Questões polêmicas sobre Sanções Administrativas na Nova Lei de Licitações

Angela Ortiz

05 mar, 2024 ● 4 minutos

*Artigo de opinião

Saiba o objetivo da sanção no processo de contratação

Este conteúdo faz parte do centro de estudos Licitações e Contratos do IBÊ

Podemos dizer que o papel do processo sancionador não é, em primeiro momento, o de punir o particular. Isso porque a Administração, ao tratar de um processo de responsabilização, na verdade está buscando uma parceria com o privado.

O objetivo da sanção, inicialmente, é exercer um papel educativo, com foco no preventivo, mesmo porque a Administração não busca punir e sim alcançar um resultado eficiente para o seu processo de contratação. Então, a aplicação da sanção não deve ser o objetivo da fiscalização e do processo de responsabilização.

Por sua vez, a Nova Lei de Licitações e Contratos (NLLC) traz modelos diferentes e inovadores de execução contratual, que abre a possibilidade de buscar soluções consensuais na ocorrência de infrações administrativas. Essa nova modelagem permite, além do pagamento de remuneração variável (Art. 144), o contrato de eficiência bem como, eventualmente, uma premiação caso a execução do contrato seja feita de forma eficiente.

Assim, a sanção toma uma dimensão secundária, passando a ser apenas coadjuvante no processo de responsabilização. A intenção, neste caso, é o de conseguir contratos mais eficientes não a partir da aplicação da sanção, não para que o particular tenha medo de um processo sancionador e sim a responsabilidade perante a Administração Pública.

É um novo conceito que vem para moldar uma maturidade institucional, tanto para a Administração, como para o particular, que muitas vezes não se relaciona de forma profissional com a Administração Pública. A NLLC traz ferramentas importantes, que podem fazer com que o particular também alcance essa maturidade, com os chamados incentivos contratuais, como pagamento com bonificação variável.

Mas, o que temos de mais benéfico nas questões processuais, de aplicabilidade imediata?

A NLLC inova ao trazer efeito suspensivo do recurso (Art. 168), prazos processuais mais alargados (Art. 166 e 167), reabilitação (Art. 163), alegações finais (Art. 158, § 2°), prescrição quinquenal (Art. 158, § 4°), declaração de inidoneidade com análise prévia pela Assessoria Jurídica (Art. 156, § 6°), desconsideração da personalidade jurídica (Art. 160) e desconto de multa em eventual parcela pendente de pagamento (Art. 156, § 8°).

E essas novas regras sobre sanções são aplicáveis aos contratos celebrados com base na Lei n° 8.666/93?

Essa é uma pergunta muito recorrente, tendo em vista que muitos contratos foram celebrados eventualmente em janeiro e fevereiro de 2024, porém, a partir de editais de licitação publicados em 2023. Na ocorrência de infração na execução desses contratos, poderá ser aplicado o estabelecido na NLLC? A resposta para essa dúvida admite duas perspectivas.

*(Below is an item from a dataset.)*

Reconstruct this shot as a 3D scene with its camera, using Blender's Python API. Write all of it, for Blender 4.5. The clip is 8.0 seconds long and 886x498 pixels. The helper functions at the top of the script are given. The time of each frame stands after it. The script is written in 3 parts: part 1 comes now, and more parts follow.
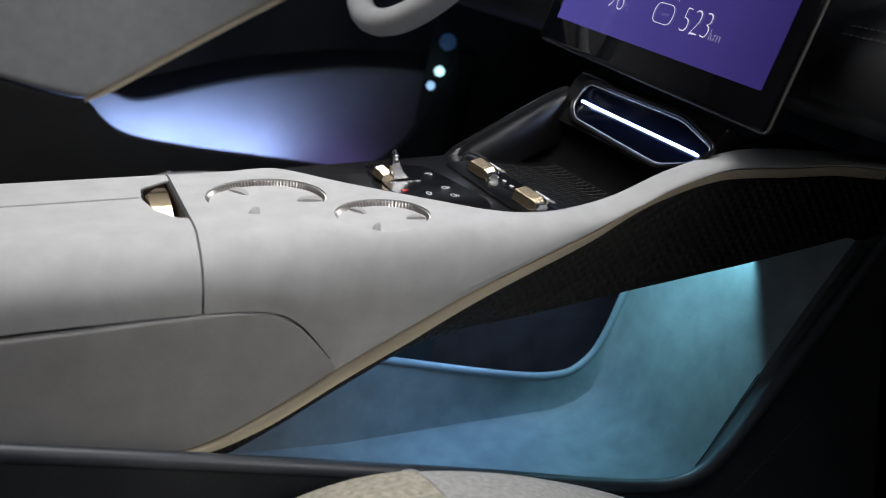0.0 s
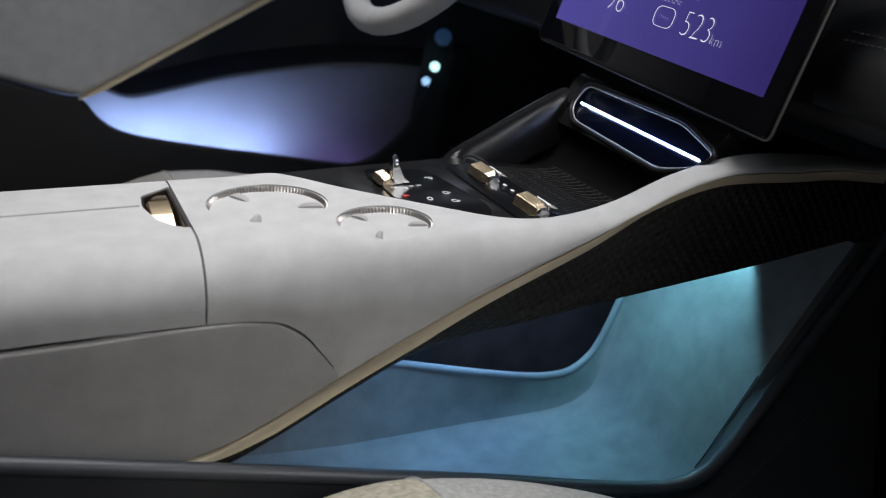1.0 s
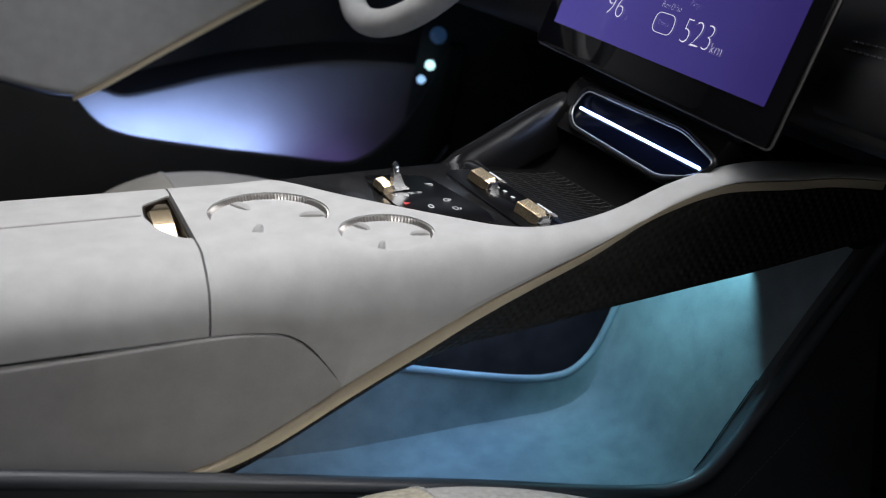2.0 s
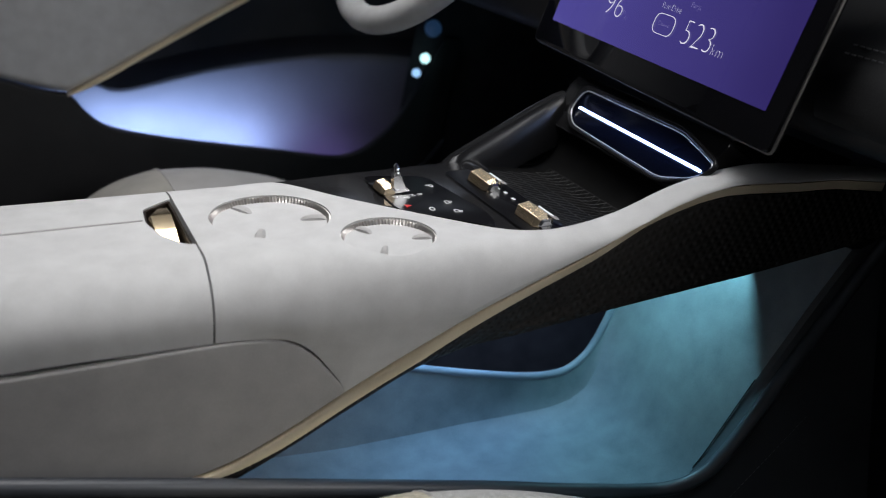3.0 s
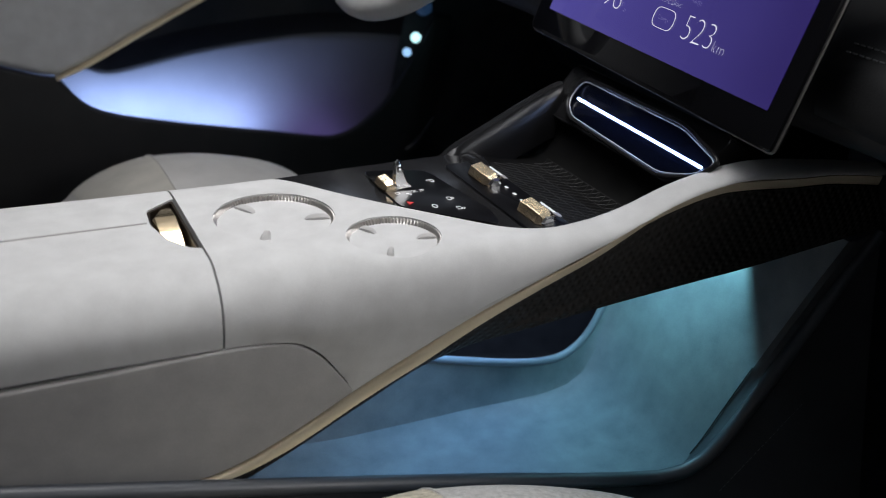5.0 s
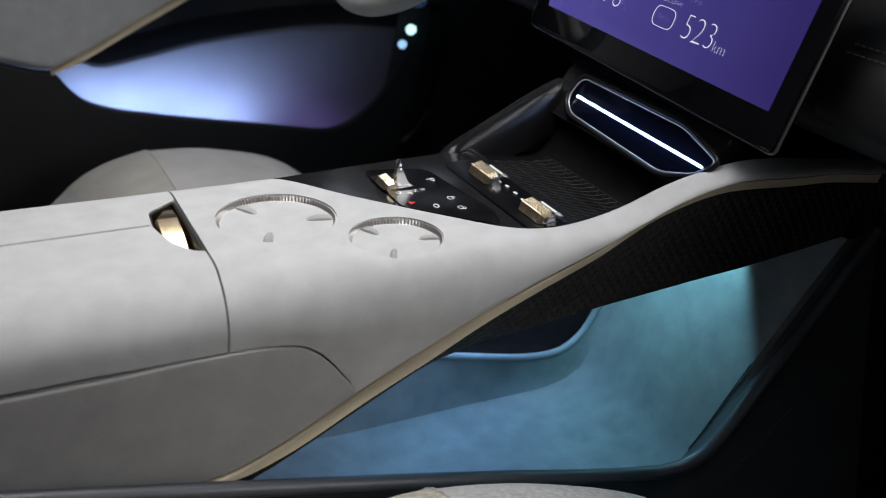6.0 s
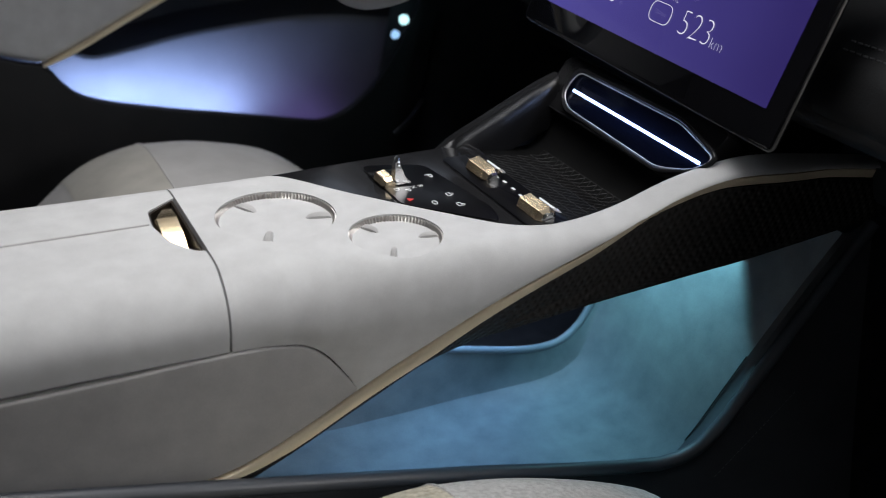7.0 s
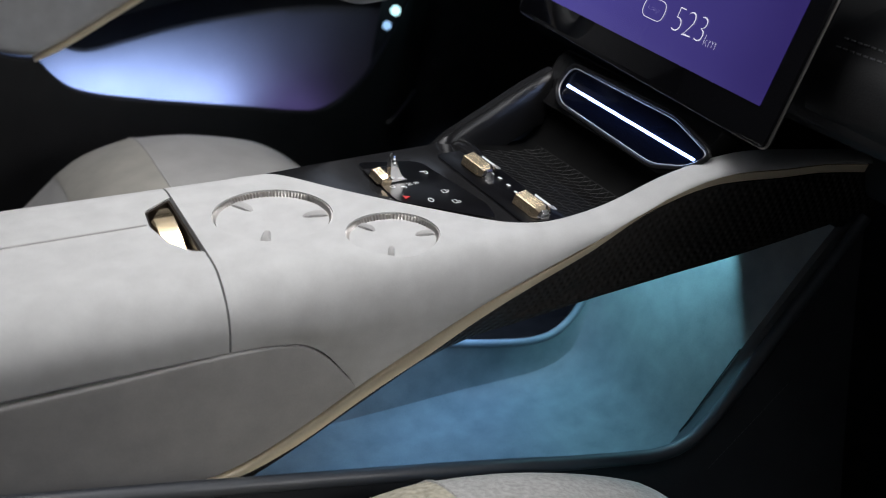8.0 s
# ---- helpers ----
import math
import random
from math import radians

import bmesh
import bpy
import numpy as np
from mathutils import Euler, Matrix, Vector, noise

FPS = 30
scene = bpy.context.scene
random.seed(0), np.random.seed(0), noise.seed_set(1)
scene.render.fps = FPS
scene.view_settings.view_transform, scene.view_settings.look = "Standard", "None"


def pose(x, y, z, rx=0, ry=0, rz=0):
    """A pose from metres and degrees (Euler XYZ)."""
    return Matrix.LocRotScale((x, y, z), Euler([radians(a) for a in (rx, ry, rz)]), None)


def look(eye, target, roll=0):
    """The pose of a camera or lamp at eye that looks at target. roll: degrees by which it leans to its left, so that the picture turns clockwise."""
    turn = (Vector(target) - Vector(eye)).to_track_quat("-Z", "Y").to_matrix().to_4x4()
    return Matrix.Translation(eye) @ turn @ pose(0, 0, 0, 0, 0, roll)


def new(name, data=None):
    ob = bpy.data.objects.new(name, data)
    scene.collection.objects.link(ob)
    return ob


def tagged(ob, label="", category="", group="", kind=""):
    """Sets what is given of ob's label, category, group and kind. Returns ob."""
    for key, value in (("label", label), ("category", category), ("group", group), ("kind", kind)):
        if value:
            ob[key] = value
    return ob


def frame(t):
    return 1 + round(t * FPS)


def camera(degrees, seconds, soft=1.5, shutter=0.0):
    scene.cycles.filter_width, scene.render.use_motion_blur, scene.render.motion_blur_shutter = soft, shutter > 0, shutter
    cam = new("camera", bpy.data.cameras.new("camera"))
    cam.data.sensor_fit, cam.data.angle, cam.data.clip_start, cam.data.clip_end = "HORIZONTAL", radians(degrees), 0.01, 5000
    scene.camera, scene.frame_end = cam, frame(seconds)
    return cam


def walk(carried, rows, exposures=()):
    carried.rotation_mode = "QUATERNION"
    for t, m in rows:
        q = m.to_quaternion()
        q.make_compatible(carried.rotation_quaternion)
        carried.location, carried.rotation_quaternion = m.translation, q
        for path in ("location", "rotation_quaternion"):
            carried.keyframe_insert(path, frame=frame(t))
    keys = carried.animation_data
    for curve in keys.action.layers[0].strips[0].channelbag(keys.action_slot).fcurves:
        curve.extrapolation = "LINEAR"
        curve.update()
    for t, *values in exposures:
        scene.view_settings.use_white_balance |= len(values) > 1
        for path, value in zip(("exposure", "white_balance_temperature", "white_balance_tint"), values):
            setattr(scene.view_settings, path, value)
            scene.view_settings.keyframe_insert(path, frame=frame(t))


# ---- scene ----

O artigo 190 da NLLC é claro ao estabelecer que o contrato cujo instrumento tenha sido assinado antes da entrada em vigor da nova lei continuará a ser regido pelas regras previstas na legislação revogada. Uma outra perspectiva, que pode ser influenciada pela interpretação constitucional do inciso 40, do artigo 5° da CF, é o chamado Princípio da Retroatividade Benigna, de que a lei penal não retroagirá, salvo para beneficiar o réu. Ou seja, para o direito penal é um princípio garantia que a norma mais benéfica deve retroagir para beneficiar o réu, nunca para prejudicar.

A grande discussão é se esse princípio garantia, previsto na CF, deve ser aplicado ou não para o processo administrativo sancionador (de responsabilização). Por sua vez, a AGU editou orientação normativa, onde diz que o regime jurídico das sanções previstas na Lei 14.133/2023, que não é aplicável aos contratos firmados com base na legislação anterior, nem alterará as sanções já aplicadas, ou a serem aplicadas com fundamento na legislação anterior em respeito à proteção do átrio jurídico perfeito. Logo, o entendimento da AGU é de que a regra não se aplica ao direito administrativo sancionador (Parecer n. 00002/2023/CNLCA/CGU/AGU).

Na contramão da orientação da AGU, o STJ tem entendimento pacificado de que se aplica a retroatividade benigna, em sede de Direito Administrativo sancionador. Vemos então que essa é uma questão muito controversa e que trará muita discussão futuramente.

Até que esses entendimentos sejam uniformizados, a Administração Pública deverá buscar soluções eficientes e inteligentes para fundamentar seus processos sancionadores, de modo a buscar sempre a melhor saída, com o devido suporte legal.